Work instructions:
Quote exactly and only this range of lines in the data below: the line that holds "return 1 + round(t * FPS)" to the line that holds "scene.camera, scene.frame_end = cam, frame(seconds)", both included.

Listed entries:

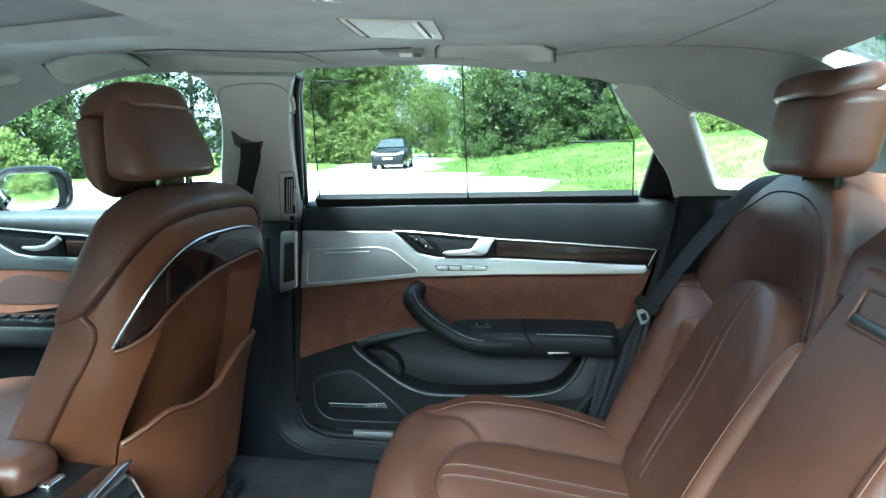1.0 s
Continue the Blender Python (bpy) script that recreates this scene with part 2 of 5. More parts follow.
def curve_pts(pts, n=8, closed=False):
    """Catmull-Rom through the points, n steps a span."""
    p = [Vector(q) for q in pts]
    out, m = [], len(p)
    for i in range(m if closed else m - 1):
        a = p[(i - 1) % m] if closed or i > 0 else p[0] * 2 - p[1]
        b, c = p[i], p[(i + 1) % m]
        d = p[(i + 2) % m] if closed or i + 2 < m else p[-1] * 2 - p[-2]
        for k in range(n):
            t = k / n
            out.append(0.5 * ((2 * b) + (c - a) * t + (2 * a - 5 * b + 4 * c - d) * t * t + (3 * b - a - 3 * c + d) * t ** 3))
    if not closed:
        out.append(p[-1])
    return out


def rounded(pts, r=0.01, n=4):
    """A closed outline with its corners rounded."""
    p, out = [Vector(q) for q in pts], []
    m = len(p)
    for i in range(m):
        a, b, c = p[i - 1], p[i], p[(i + 1) % m]
        ra = min(r, (a - b).length * 0.45, (c - b).length * 0.45)
        u, w = b + (a - b).normalized() * ra, b + (c - b).normalized() * ra
        for k in range(n + 1):
            t = k / n
            out.append(u * (1 - t) ** 2 + b * 2 * t * (1 - t) + w * t * t)
    return out


def grid(rows, cu=False, cv=False, bm=None):
    """Quads between rows of points. cu: rows closed; cv: last row joins the first."""
    bm = bm or bmesh.new()
    vs = [[bm.verts.new(q) for q in r] for r in rows]
    nr, nc = len(vs), len(vs[0])
    for i in range(nr if cv else nr - 1):
        for j in range(nc if cu else nc - 1):
            a, b = vs[i], vs[(i + 1) % nr]
            try:
                bm.faces.new((a[j], a[(j + 1) % nc], b[(j + 1) % nc], b[j]))
            except ValueError:
                pass
    return bm


def sheet(rows, thick, cu=False):
    """A grid with real thickness, away from the side that its normals face. thick: vector or number."""
    bm = bmesh.new()
    vs = [[bm.verts.new(q) for q in r] for r in rows]
    nr, nc = len(vs), len(vs[0])
    for i in range(nr - 1):
        for j in range(nc if cu else nc - 1):
            bm.faces.new((vs[i][j], vs[i][(j + 1) % nc], vs[i + 1][(j + 1) % nc], vs[i + 1][j]))
    t = Vector(thick)
    bs = [[bm.verts.new(v.co + t) for v in r] for r in vs]
    for i in range(nr - 1):
        for j in range(nc if cu else nc - 1):
            bm.faces.new((bs[i + 1][j], bs[i + 1][(j + 1) % nc], bs[i][(j + 1) % nc], bs[i][j]))
    loop = [(0, j) for j in range(nc)] + [(i, nc - 1) for i in range(1, nr)] + [(nr - 1, j) for j in range(nc - 2, -1, -1)] + [(i, 0) for i in range(nr - 2, 0, -1)]
    if cu:
        for i in (0, nr - 1):
            for j in range(nc):
                bm.faces.new((vs[i][j], vs[i][(j + 1) % nc], bs[i][(j + 1) % nc], bs[i][j]))
    else:
        for k in range(len(loop)):
            a, b = loop[k], loop[(k + 1) % len(loop)]
            bm.faces.new((vs[a[0]][a[1]], vs[b[0]][b[1]], bs[b[0]][b[1]], bs[a[0]][a[1]]))
    return bm


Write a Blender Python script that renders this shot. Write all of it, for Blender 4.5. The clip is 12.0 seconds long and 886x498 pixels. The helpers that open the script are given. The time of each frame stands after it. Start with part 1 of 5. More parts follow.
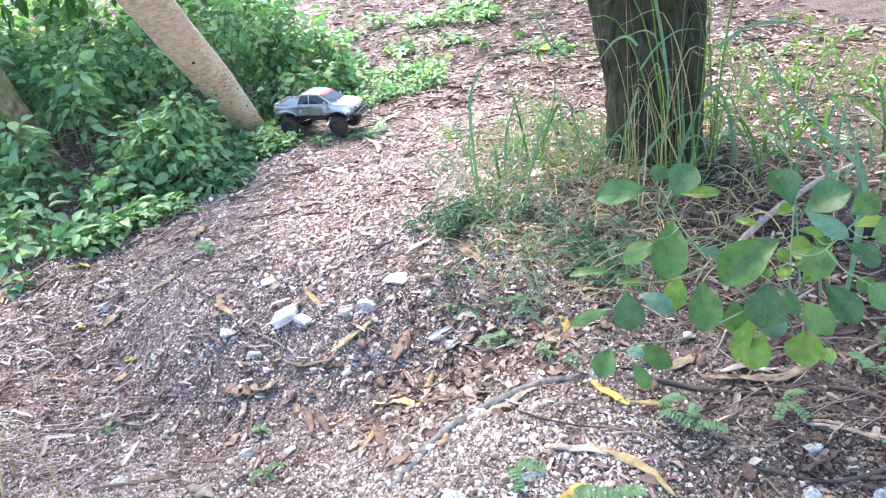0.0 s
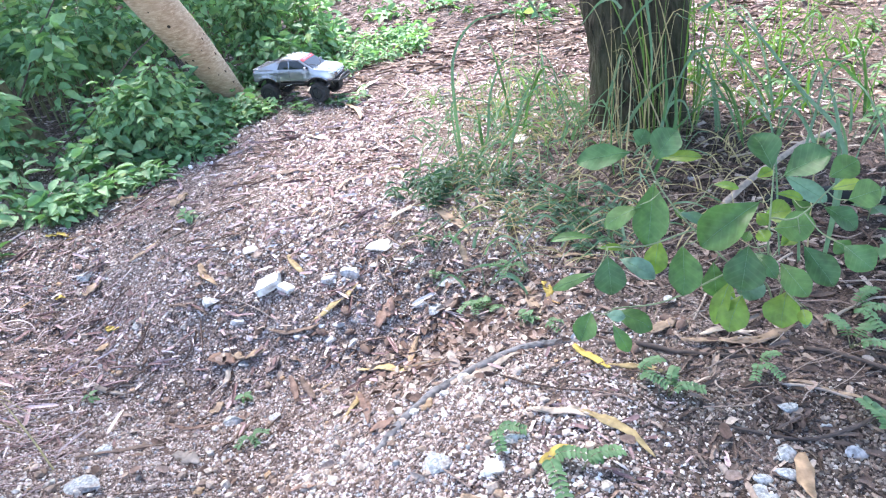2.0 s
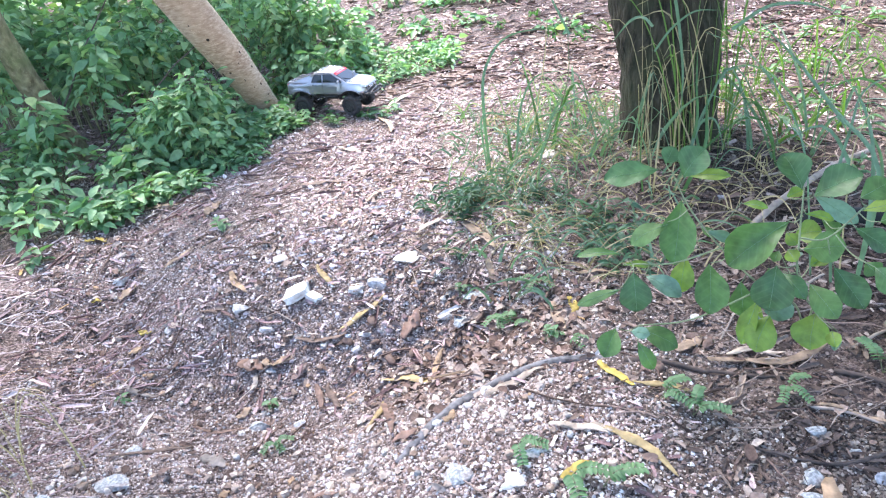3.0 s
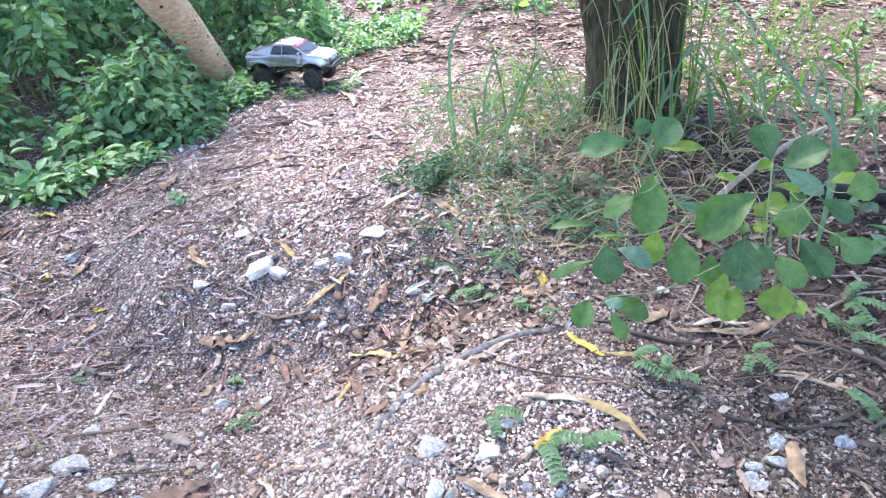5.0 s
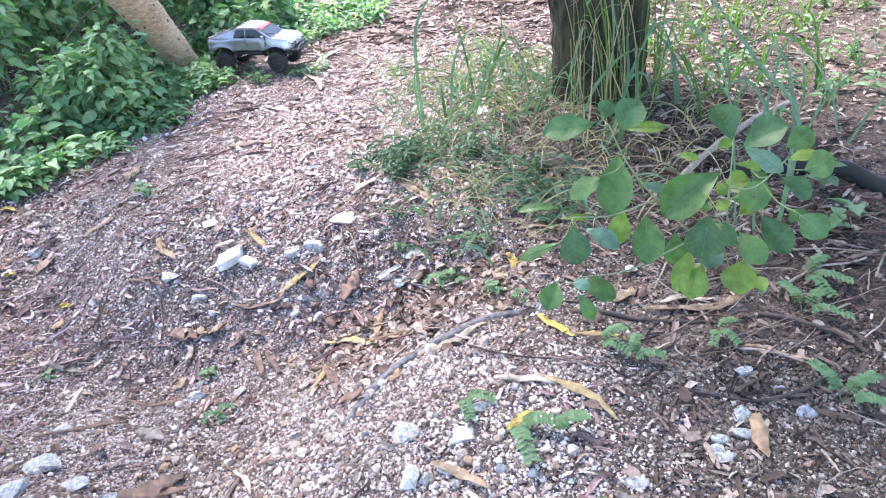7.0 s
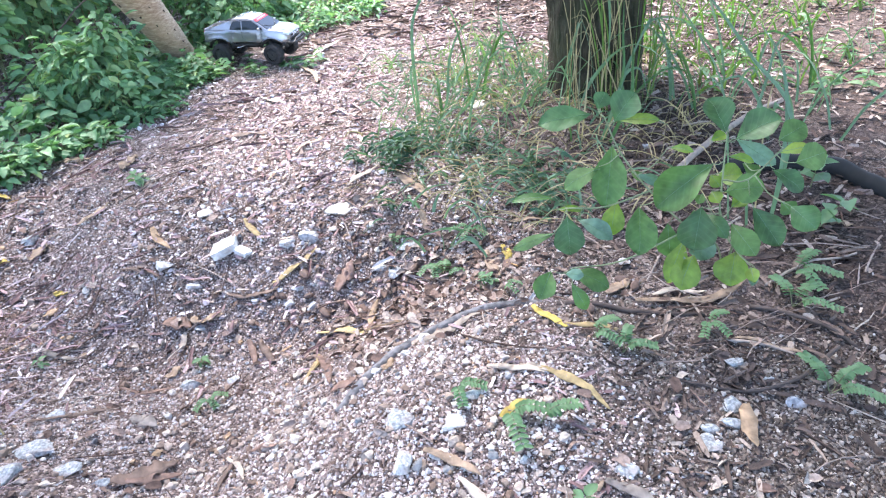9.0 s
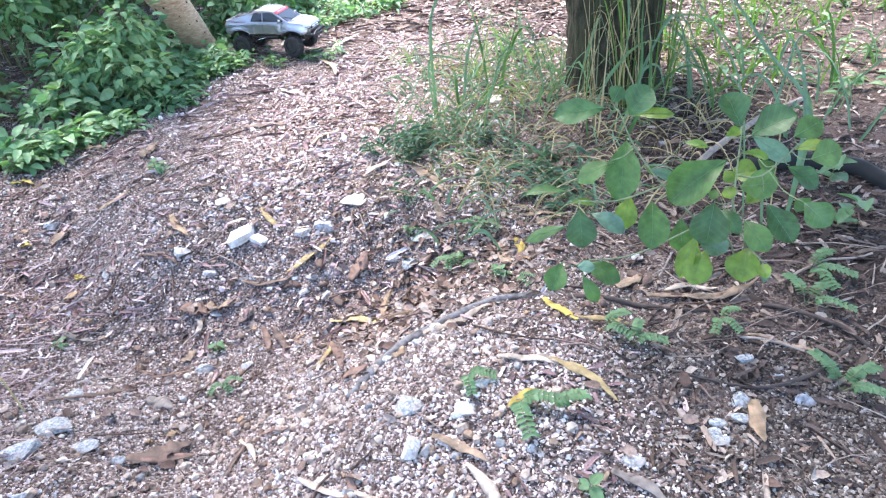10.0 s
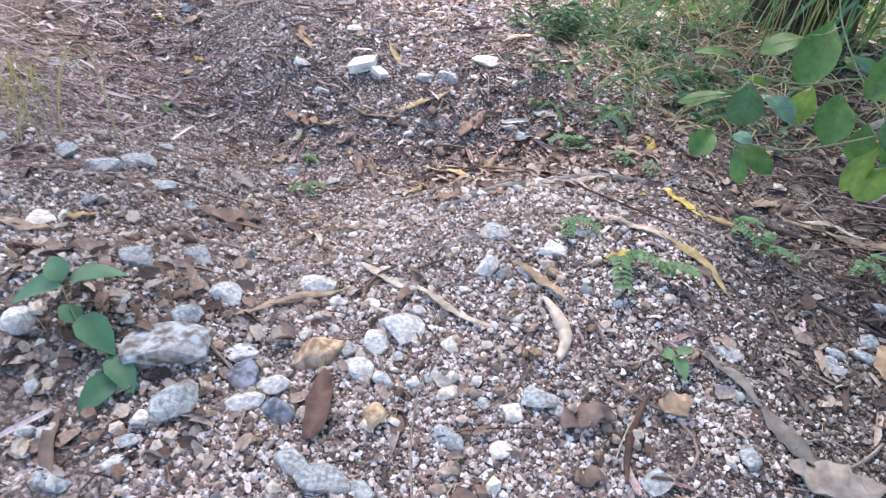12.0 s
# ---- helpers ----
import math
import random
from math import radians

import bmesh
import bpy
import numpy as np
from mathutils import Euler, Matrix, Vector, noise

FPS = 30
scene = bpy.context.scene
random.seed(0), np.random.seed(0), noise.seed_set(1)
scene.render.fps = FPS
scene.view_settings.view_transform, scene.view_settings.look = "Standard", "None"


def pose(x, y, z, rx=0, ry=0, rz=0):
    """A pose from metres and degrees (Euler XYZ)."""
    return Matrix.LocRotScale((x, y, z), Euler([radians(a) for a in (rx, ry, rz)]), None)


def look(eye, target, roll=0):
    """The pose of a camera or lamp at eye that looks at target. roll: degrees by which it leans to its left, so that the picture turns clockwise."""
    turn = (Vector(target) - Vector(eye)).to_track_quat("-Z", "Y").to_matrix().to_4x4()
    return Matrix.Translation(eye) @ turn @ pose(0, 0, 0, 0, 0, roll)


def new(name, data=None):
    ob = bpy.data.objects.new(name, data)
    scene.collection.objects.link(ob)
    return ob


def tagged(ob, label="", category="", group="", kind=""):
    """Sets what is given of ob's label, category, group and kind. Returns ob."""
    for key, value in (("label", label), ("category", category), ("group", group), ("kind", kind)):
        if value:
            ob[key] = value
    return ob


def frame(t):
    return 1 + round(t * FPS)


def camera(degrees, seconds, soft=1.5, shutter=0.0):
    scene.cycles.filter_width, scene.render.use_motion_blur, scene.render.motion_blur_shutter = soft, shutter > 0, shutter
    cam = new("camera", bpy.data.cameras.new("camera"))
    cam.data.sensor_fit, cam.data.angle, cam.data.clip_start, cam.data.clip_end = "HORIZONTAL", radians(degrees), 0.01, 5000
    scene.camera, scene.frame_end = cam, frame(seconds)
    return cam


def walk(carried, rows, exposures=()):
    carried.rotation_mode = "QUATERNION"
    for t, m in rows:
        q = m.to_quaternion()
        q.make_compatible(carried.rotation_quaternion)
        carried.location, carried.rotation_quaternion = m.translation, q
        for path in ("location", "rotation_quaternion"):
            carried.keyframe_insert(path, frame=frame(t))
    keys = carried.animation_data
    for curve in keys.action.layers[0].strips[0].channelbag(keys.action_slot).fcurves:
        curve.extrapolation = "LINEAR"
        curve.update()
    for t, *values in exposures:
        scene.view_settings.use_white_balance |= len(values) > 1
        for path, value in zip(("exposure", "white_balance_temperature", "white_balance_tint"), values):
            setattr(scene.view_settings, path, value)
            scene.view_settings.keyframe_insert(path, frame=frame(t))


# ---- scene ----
cam = camera(68.5, 12.0, 1.22, 0.2)
PATH = [
    (0, (0.082, 0.039, 1.106), (0.068, 1.822, 0.2), -8.4),
    (0.5, (0.074, 0.033, 1.096), (0.049, 1.784, 0.13), -8.8),
    (1, (0.077, 0.046, 1.096), (0.09, 1.763, 0.07), -8.6),
    (1.5, (0.082, 0.049, 1.09), (0.099, 1.764, 0.06), -8.5),
    (2, (0.087, 0.04, 1.099), (0.105, 1.774, 0.102), -8.3),
    (2.5, (0.089, 0.022, 1.101), (0.027, 1.764, 0.119), -8.7),
    (2.7, (0.093, 0.026, 1.107), (0.03, 1.778, 0.145), -8.5),
    (4.3, (0.058, 0.005, 1.103), (0.022, 1.769, 0.162), -6.9),
    (4.5, (0.058, 0.008, 1.098), (0.033, 1.767, 0.147), -6.8),
    (5, (0.055, 0.034, 1.085), (0.115, 1.754, 0.066), -6.3),
    (5.5, (0.045, 0.043, 1.071), (0.143, 1.727, -0.003), -5.7),
    (6, (0.045, 0.04, 1.077), (0.142, 1.716, -0.011), -5.8),
    (6.5, (0.061, 0.037, 1.088), (0.176, 1.718, 0.011), -6.1),
    (7, (0.071, 0.038, 1.096), (0.197, 1.717, 0.018), -6.8),
    (7.5, (0.065, 0.038, 1.089), (0.212, 1.714, 0.008), -6.0),
    (9.5, (0.068, 0.012, 1.085), (0.205, 1.684, -0.003), -5.7),
    (10, (0.069, 0.001, 1.08), (0.164, 1.674, -0.011), -5.5),
    (10.2, (0.064, -0.002, 1.07), (0.15, 1.67, -0.024), -5.1),
    (10.5, (0.051, -0.018, 1.073), (-0.045, 1.697, 0.049), -4.9),
    (10.7, (0.059, -0.061, 1.043), (-0.246, 1.655, 0.061), -2.6),
    (11, (0.054, -0.073, 0.935), (-0.226, 1.616, -0.099), 3.0),
    (11.5, (0.038, -0.077, 0.884), (-0.226, 1.524, -0.285), 4.3),
    (12, (0.015, -0.06, 0.768), (-0.125, 1.542, -0.422), 7.7),
]
walk(cam, [(t, look(eye, target, roll)) for t, eye, target, roll in PATH], [(0.0, 2.9, 6550, 10.5), (2.5, 2.84, 6350, 14), (11.2, 2.8, 6350, 14), (12.0, 2.3, 6700, 14.5)])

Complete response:
    return 1 + round(t * FPS)


def camera(degrees, seconds, soft=1.5, shutter=0.0):
    scene.cycles.filter_width, scene.render.use_motion_blur, scene.render.motion_blur_shutter = soft, shutter > 0, shutter
    cam = new("camera", bpy.data.cameras.new("camera"))
    cam.data.sensor_fit, cam.data.angle, cam.data.clip_start, cam.data.clip_end = "HORIZONTAL", radians(degrees), 0.01, 5000
    scene.camera, scene.frame_end = cam, frame(seconds)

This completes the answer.